Numerical analysis, floating-point arithmetic

[Chasing_Time]

Hi all, this (probably easy) problem from numerical analysis is giving me trouble. I can't seem to get started and need some poking in the right direction.

Homework Statement

Consider the following claim: if two floating point numbers x and y with the same sign differ by a factor of at most the base B (1/B <= x/y <= B), then their difference x-y is exactly representable in the floating point system. Show that this claim is true for B = 2 but give a counter example for B > 2.

Homework Equations

The general form of a floating point number:

[tex] x = d_0.d_1 ... d_{t-1} * 10^e [/tex]

The Attempt at a Solution

I have tried exploring the binary case, noting that d_0 must be = 1 in base B=2:

[tex] x = (1 + \frac {d_1}{2} + ... + \frac {d_{t-1}} {2^{t-1}}) * 2^e [/tex]
[tex] y = (1 + \frac {d_1}{2} + ... + \frac {d_{t-1}} {2^{t-1}}) * 2^{e-1} = (\frac {1}{2} + \frac {d_1} {4} + ... + \frac {d_{t-1}} {2^t}) * 2^e[/tex]
[tex] x - y = (1 + \frac {d_1 - 1} {2} + ... + \frac {d_{t-1} - d_{t-2}} {2^{t-1}} - \frac {d_{t-1}} {2^t})*2^e[/tex]

Is this "exactly representable" in the floating-point system? I don't know what else to do or what to use as a counter example. Am I even on the right track? Thanks for any help.

 

[Mark44]

Hi all, this (probably easy) problem from numerical analysis is giving me trouble. I can't seem to get started and need some poking in the right direction.

Homework Statement

Consider the following claim: if two floating point numbers x and y with the same sign differ by a factor of at most the base B (1/B <= x/y <= B), then their difference x-y is exactly representable in the floating point system. Show that this claim is true for B = 2 but give a counter example for B > 2.

Homework Equations

The general form of a floating point number:

[tex] x = d_0.d_1 ... d_{t-1} * 10^e [/tex]

The Attempt at a Solution

I have tried exploring the binary case, noting that d_0 must be = 1 in base B=2:

[tex] x = (1 + \frac {d_1}{2} + ... + \frac {d_{t-1}} {2^{t-1}}) * 2^e [/tex]
[tex] y = (1 + \frac {d_1}{2} + ... + \frac {d_{t-1}} {2^{t-1}}) * 2^{e-1} = (\frac {1}{2} + \frac {d_1} {4} + ... + \frac {d_{t-1}} {2^t}) * 2^e[/tex]
[tex] x - y = (1 + \frac {d_1 - 1} {2} + ... + \frac {d_{t-1} - d_{t-2}} {2^{t-1}} - \frac {d_{t-1}} {2^t})*2^e[/tex]

Your arithmetic is off here.
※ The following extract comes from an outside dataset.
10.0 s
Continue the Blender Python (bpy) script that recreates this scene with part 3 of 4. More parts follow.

Since you have set this up with x being two times y, the difference x - y better be equal to y.

Is this "exactly representable" in the floating-point system? I don't know what else to do or what to use as a counter example. Am I even on the right track? Thanks for any help.

Certainly x - y is exactly representable in a base-2 floating-point system, as long as x and y are.
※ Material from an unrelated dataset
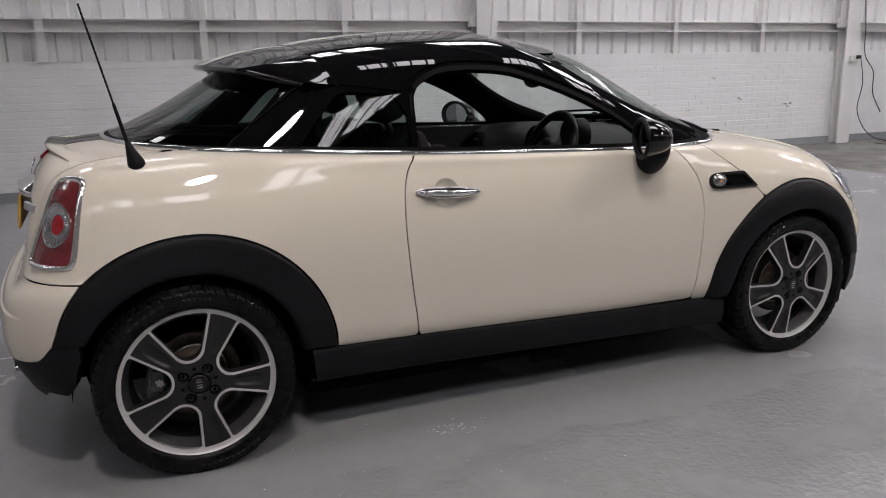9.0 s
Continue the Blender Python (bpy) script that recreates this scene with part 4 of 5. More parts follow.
# ---- lamps, handles, mirrors and small parts of the coupe ----
TWICE = 2 * (len(BODY) - 1)
for side, (h0, h1), (t0, t1) in ((1, (1.4, 3.5), (9.8, 11.5)), (-1, (-3.5, -1.4), (TWICE - 11.5, TWICE - 9.8))):
    # headlamp
    g, k, v = fine(BODY, h0, h1, 3.2, 6.4, 120, 120)
    d = poly_dist(k * .165, g[0][..., 2], lamp_h)
    lamp = empty("headlamp", (0, 0, 0), car)
    tagged(lamp, "oval headlamp with chrome surround and clear lens")
    obj("bezel", patch(g, np.maximum(d, -(d + .013)), .004, .03), "chrome", lamp, "chrome headlamp surround")
    obj("bowl", patch(g, d + .010, -.010 - .016 * np.clip(1 - np.hypot((k - 2.22) * .165, (g[0][..., 2] - .715) * .80) / .078, 0, 1), 0), "lamp_bowl", lamp, "bright faceted reflector")
    inner = np.hypot((k - 2.22) * .165, (g[0][..., 2] - .715) * .80)
    obj("inner_ring", patch(g, np.abs(inner - .080) - .005, -.006, .03), "chrome", lamp, "chrome inner ring")
    obj("crescent", patch(g, np.maximum(-(inner - .088), d + .014), -.007, .01), "lamp_bowl", lamp, "chrome crescent")
    obj("projector", lathe([(0, .012), (.018, .008), (.030, -.004), (.034, -.02)], 24, "x", (1.645, -side * .652, .70)), "clear_lens", lamp, "round projector lens")
    obj("bulb_shield", lathe([(0, .0), (.010, -.002), (.012, -.03)], 16, "x", (1.625, -side * .650, .735)), "chrome", lamp, "bulb shield")
    obj("lens", patch(g, d + .011, .007, .004), "clear_lens", lamp, "clear lens").visible_shadow = False
    # tail lamp
    g, k, v = fine(BODY, t0, t1, 4.0, 6.4, 190, 210)
    d = poly_dist(k * .165, g[0][..., 2], lamp_t)
    lamp = empty("tail_lamp", (0, 0, 0), car)
    tagged(lamp, "upright red tail lamp in a chrome frame")
    obj("bezel", patch(g, np.maximum(d - .003, -(d + .0125)), .011 - .008 * np.clip(np.abs(d + .00475) / .00775, 0, 1) ** 2, .02), "bezel", lamp, "chrome tail lamp frame")
    obj("backing", patch(g, d + .006, -.012, 0), "dark", lamp, "dark lamp housing")
    c = np.hypot((k - 10.59) * .165, g[0][..., 2] - .806)
    obj("red_lens", patch(g, np.maximum(d + .0115, .057 - c), .004, .006), "red", lamp, "red lens")
    obj("ring", patch(g, np.abs(c - .0610) - .0030, .0085, .006), "chrome", lamp, "chrome ring round the middle lens")
    around = np.arctan2(g[0][..., 2] - .806, (k - 10.59) * .165)
    obj("middle_lens", patch(g, c - .058, .006 - .014 * np.clip(1 - c / .058, 0, 1) + .00028 * np.cos(22 * around), .003), "lamp_cone", lamp, "fluted silver cone round the red spot")
    obj("clear_cover", patch(g, c - .0585, .0125, 0), "clear_lens", lamp, "clear cover of the middle lens").visible_shadow = False
    c = np.hypot((k - 10.50) * .165, g[0][..., 2] - .808)
    obj("spot_ring", patch(g, np.abs(c - .030) - .002, .009, .008), "chrome", lamp, "thin bright ring")
    obj("red_spot", patch(g, c - .0285, .0085, .006), "red_bright", lamp, "round red reflector")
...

I don't have any examples in mind that would serve as counterexamples, but if you work with some specific numbers in base 3 or higher bases, you might be able to come up with one. By "specific numbers" I mean that you should work with numbers like 2.0121 X 3² (base-3), rather than symbolically representing the digits with d₁, d₂, etc. That's where I would start.